■ Collected data

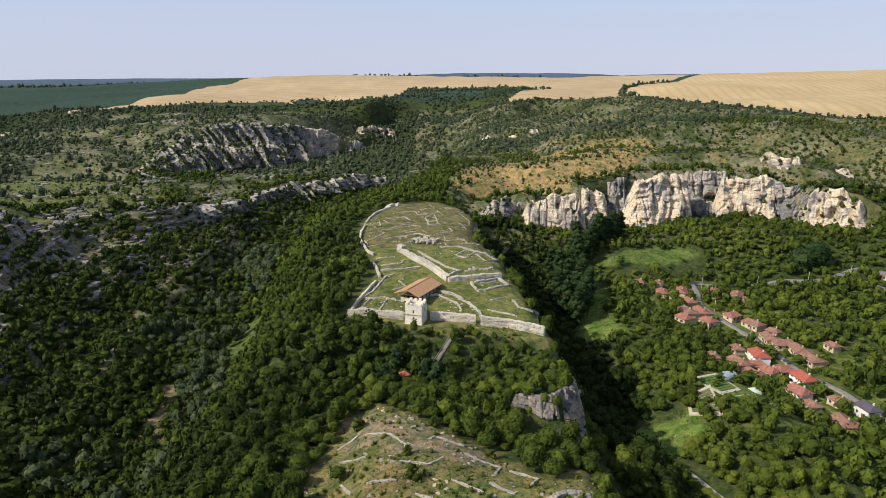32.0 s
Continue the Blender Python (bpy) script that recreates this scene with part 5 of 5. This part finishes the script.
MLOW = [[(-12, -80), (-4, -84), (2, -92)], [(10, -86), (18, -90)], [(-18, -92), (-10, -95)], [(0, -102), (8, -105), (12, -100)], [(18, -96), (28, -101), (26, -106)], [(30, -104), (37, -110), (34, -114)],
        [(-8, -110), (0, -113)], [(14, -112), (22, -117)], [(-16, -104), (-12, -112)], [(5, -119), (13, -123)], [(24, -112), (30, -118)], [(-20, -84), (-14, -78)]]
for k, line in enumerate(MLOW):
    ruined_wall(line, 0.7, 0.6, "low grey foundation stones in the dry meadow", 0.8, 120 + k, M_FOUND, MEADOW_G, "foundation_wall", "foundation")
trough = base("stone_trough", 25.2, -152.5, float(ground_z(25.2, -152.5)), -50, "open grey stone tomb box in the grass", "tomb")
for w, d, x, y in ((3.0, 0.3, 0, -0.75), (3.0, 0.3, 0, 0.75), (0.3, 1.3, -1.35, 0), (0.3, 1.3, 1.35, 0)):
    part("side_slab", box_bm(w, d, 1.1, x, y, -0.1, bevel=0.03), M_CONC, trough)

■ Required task
Retype the data above exactly; pictures are not part of the copy.

■ Worked solution
32.0 s
Continue the Blender Python (bpy) script that recreates this scene with part 5 of 5. This part finishes the script.
MLOW = [[(-12, -80), (-4, -84), (2, -92)], [(10, -86), (18, -90)], [(-18, -92), (-10, -95)], [(0, -102), (8, -105), (12, -100)], [(18, -96), (28, -101), (26, -106)], [(30, -104), (37, -110), (34, -114)],
        [(-8, -110), (0, -113)], [(14, -112), (22, -117)], [(-16, -104), (-12, -112)], [(5, -119), (13, -123)], [(24, -112), (30, -118)], [(-20, -84), (-14, -78)]]
for k, line in enumerate(MLOW):
    ruined_wall(line, 0.7, 0.6, "low grey foundation stones in the dry meadow", 0.8, 120 + k, M_FOUND, MEADOW_G, "foundation_wall", "foundation")
trough = base("stone_trough", 25.2, -152.5, float(ground_z(25.2, -152.5)), -50, "open grey stone tomb box in the grass", "tomb")
for w, d, x, y in ((3.0, 0.3, 0, -0.75), (3.0, 0.3, 0, 0.75), (0.3, 1.3, -1.35, 0), (0.3, 1.3, 1.35, 0)):
    part("side_slab", box_bm(w, d, 1.1, x, y, -0.1, bevel=0.03), M_CONC, trough)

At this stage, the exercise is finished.